One of six components of the Adobe Marketing Cloud, Adobe Campaign was born from the company’s acquisition of Neolane Inc. in July 2013. Adobe created Campaign to complement its other services, which include Target, Analytics, Experience Manager, Social, and Media Optimizer.

Monday’s announcement also involves weaving these six services more tightly together, with marketers now being able to tap into features from Adobe Campaign while using Adobe Media Optimizer, or while taking advantage of the data provided by Adobe Analytics. That came in the form of the Shared Audiences feature, also released Monday.

“A lot of marketers are confused,” Tripp says. “They’re like, how do we help a customer move from being an anonymous visit on the web, to completing an online or offline journey? … We want to connect the dots across the entire structure.”

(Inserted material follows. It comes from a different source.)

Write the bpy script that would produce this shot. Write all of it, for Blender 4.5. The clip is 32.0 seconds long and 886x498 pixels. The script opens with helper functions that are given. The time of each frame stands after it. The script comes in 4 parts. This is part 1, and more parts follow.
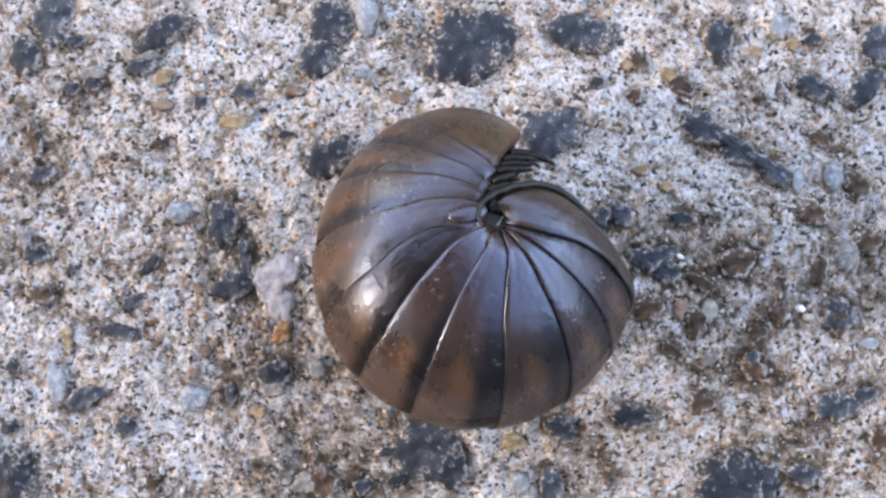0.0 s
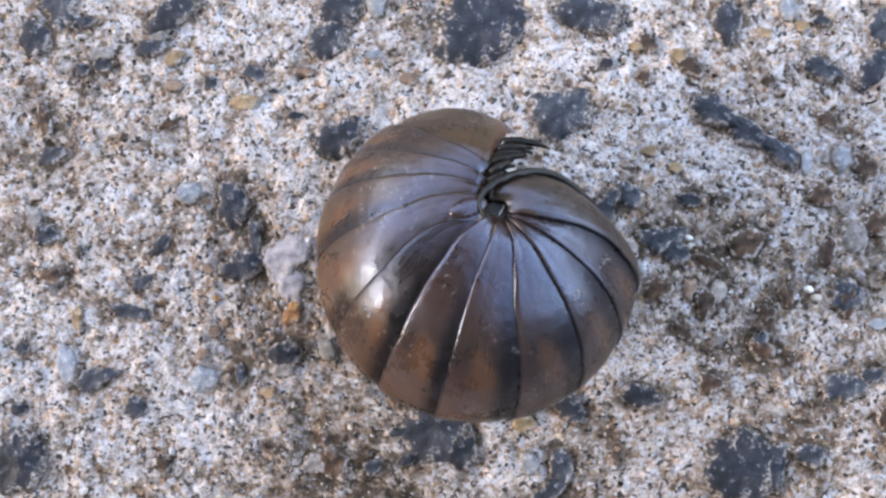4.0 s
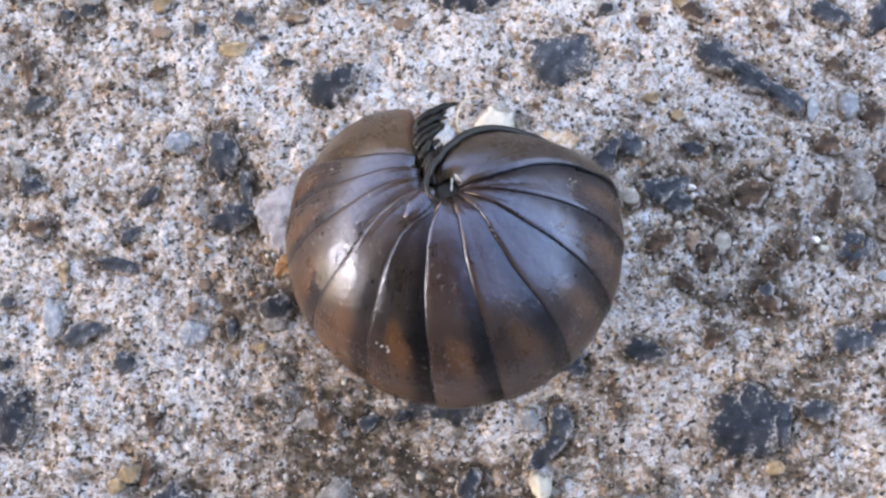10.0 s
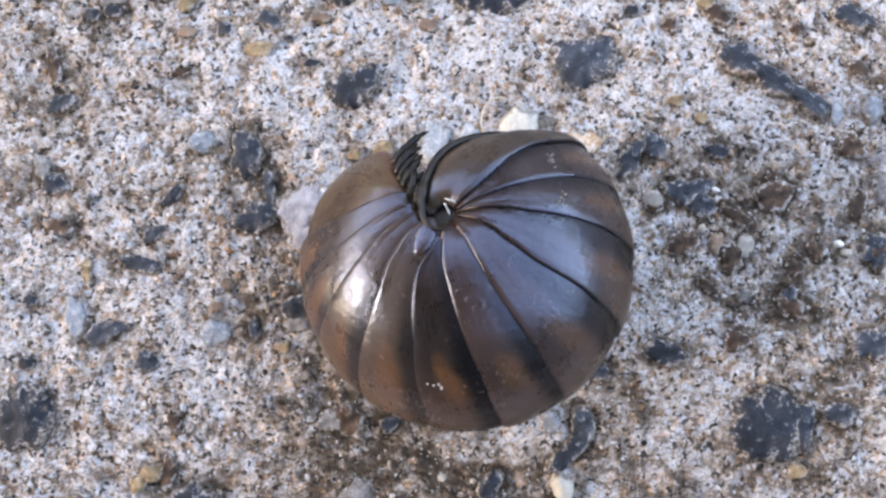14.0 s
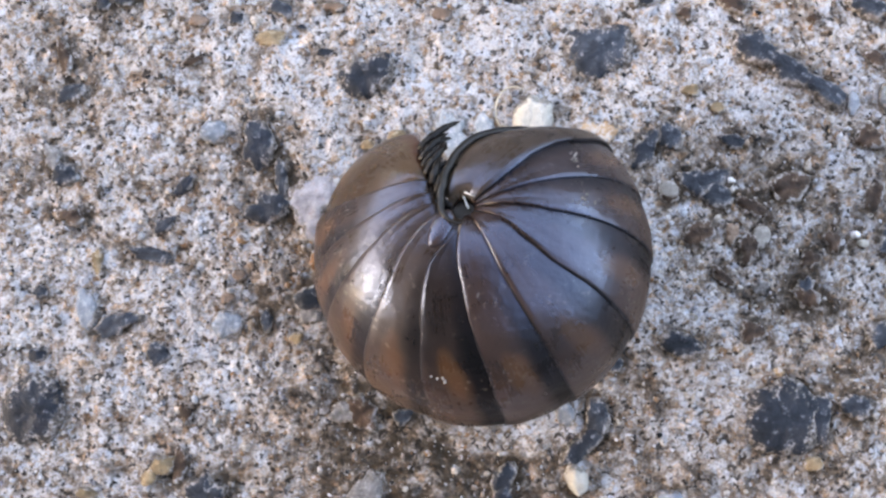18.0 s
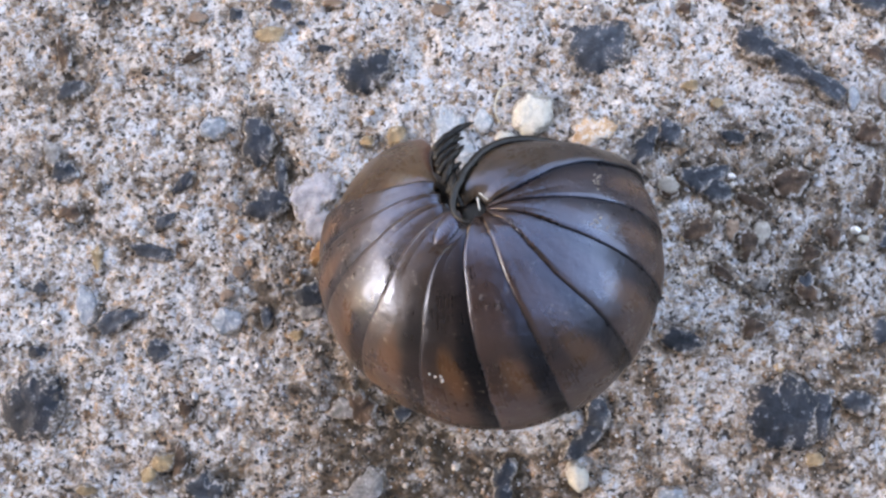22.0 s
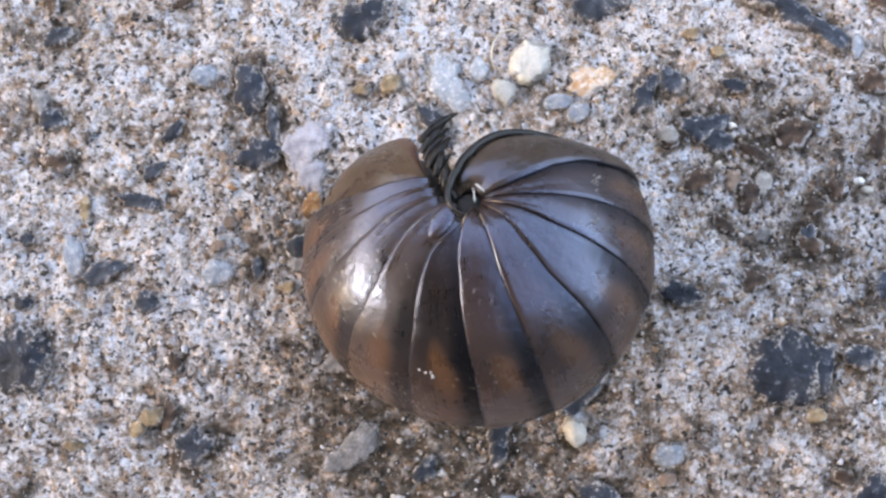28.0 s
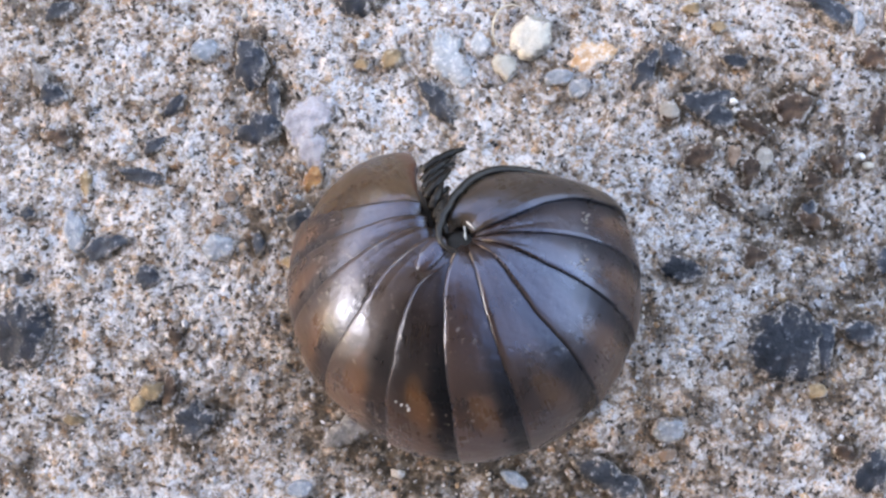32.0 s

For example, if marketers want to take advantage of an iBeacon placed inside a retail store, they can set up Adobe Analytics to capture data if a customer walks by that iBeacon. Marketers can then automatically send an email to that customer with Adobe Campaign, and Adobe Media Optimizer can help them create ads that are more personalized and more targeted towards that customer.

Adobe also unveiled its new Assets feature, which allows marketers to share content between its Campaign and Experience Manager. That way, they can do better targeting and create more personalized emails for groups of customers.

But beyond simply fitting the pieces of the Adobe Marketing Cloud together, part of the overarching strategy here is to help Adobe stay level with other large companies with their own marketing clouds, like SAP and Oracle. The competition is fierce, with all of these companies making acquisitions in a bid to bolster their own offerings.

Where Adobe differentiates itself is through its mix of content and business analytics, Tripp says. For marketers who used Photoshop, Illustrator, and InDesign as consumers, the Adobe Marketing Cloud will appeal to them in their role as salespeople and marketers.

“Adobe is really bringing creative content to a business analytics environment,” he says. “What we’re saying is, create your content in Creative Cloud, then pass it to the Marketing Cloud and use it in your campaign.”

There’s no extra cost to use the new features in today’s announcement, Tripp says. But if Adobe customers want to share data between different services like Target and Campaign, they may need to pay for separate licenses for these services.

However, access to Shared Audiences and Assets is part of Adobe’s core service and will not cost anything extra, he adds.